The question becomes whether the Indians can get anything of value for Phillips. He is still young and nobody has ever questioned that his glove his ML caliber. He needs to shorten his swing and become the player he is, not the player he thinks he is. A couple more years in the minors would do that. Expect Phillips to be packaged up this offseason to a team in need of a utility player or an upper level 2B/SS prospect.
Jeremy Guthrie -
The Stanford grad and former 1st Round Pick’s career has stalled at the time when the Indians’ brass thought he would more than likely be in the rotation (or at least challenging for that spot). Guthrie, however, lost his confidence in his first trip to Buffalo (after cruising up to that point) and hasn’t gotten his mojo back. Maybe Dr. Evil took it. He is under contract for 2006 (the last year of a 4 year, $4.5M deal) and the Tribe would like to see some return on their investment. Whether that comes in the form of production in Cleveland or in the acquisition of some other talent is the question.
Right now, Guthrie wouldn’t bring much in return (he posted a 5.08 ERA in Buffalo in 25 starts and he’ll be 27 by Opening Day next year), so expect Guthrie to go to Spring Training “competing” for a spot in the rotation (in name only. Next year, he would fill the “6th starter” role that Jason Davis filled last year. The loser of the 5th spot (Carmona or Sowers) would probably be sent back to Buffalo and be kept on a schedule until a regular starting gig became open in Cleveland. Guthrie, meanwhile, could yo-yo back and forth, with no set day to pitch. He could just fill-in where he was needed, either helping the Tribe, showcasing himself for a midseason trade, or putting the final shovel of dirt on his Major League career.

Other players could be traded (Tallet, Stanford, Tadano, etc.), but they’d all fall under the category of a “throw-in” like Tim Drew in the Colon deal.
Remember that Shapiro talked about acquiring Barry Zito last off-season, so the trade market is always a fluid one. You never know who is “available” and what it would take to get them. Shapiro has pulled off some beauties in the past (acquiring Hafner, Sizemore, Lee, Crisp, Westbrook, and Rhodes via trade), so a trade is certainly a possibility. Maybe even moreso than a big FA signing.

With that being said, the more I read about this FA starting pitching market, the more inclined I am to believe that the Indians will sign a player like Paul Byrd to a 2 year deal. Something like that retains the financial flexibility that Shapiro preaches, while not locking down a rotation spot if (when) the young arms are ready for the corner of Carnegie and Ontario.

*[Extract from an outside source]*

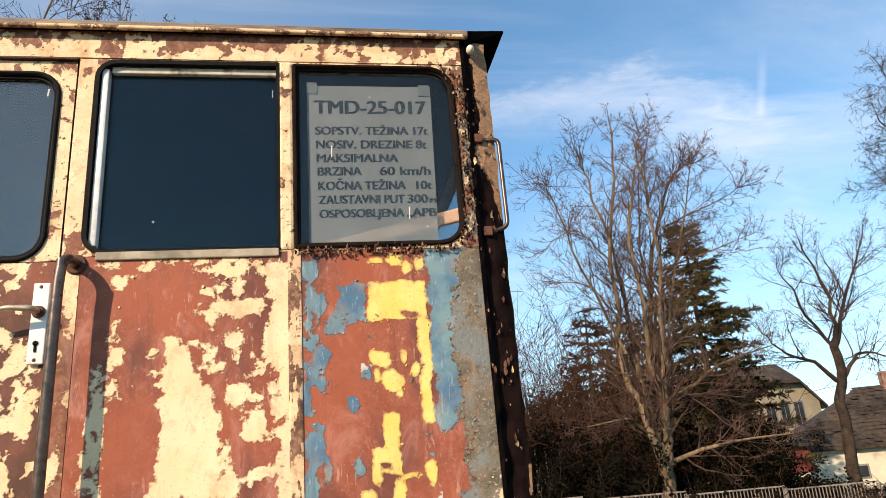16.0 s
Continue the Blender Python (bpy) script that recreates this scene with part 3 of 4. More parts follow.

Incidentally, Billy Traber was signed by the Washington Nationals. Witnessing Traber's one-hit gem against the Yankees at the Jake is one of my greatest memories at the Jake. Half for Traber's performance, half for my confrontation with 4 New Yorkers in our section. After being told by the bride that she didn't "have my back" if it went down, things simmered to the point that we had beers with them at Cooperstown afterward. Seeing as how I was outweighed by them, collectively about 85o lbs. to 150 lbs. (soaking wet), and I escaped without bodily injury, it remains a feather in my cap.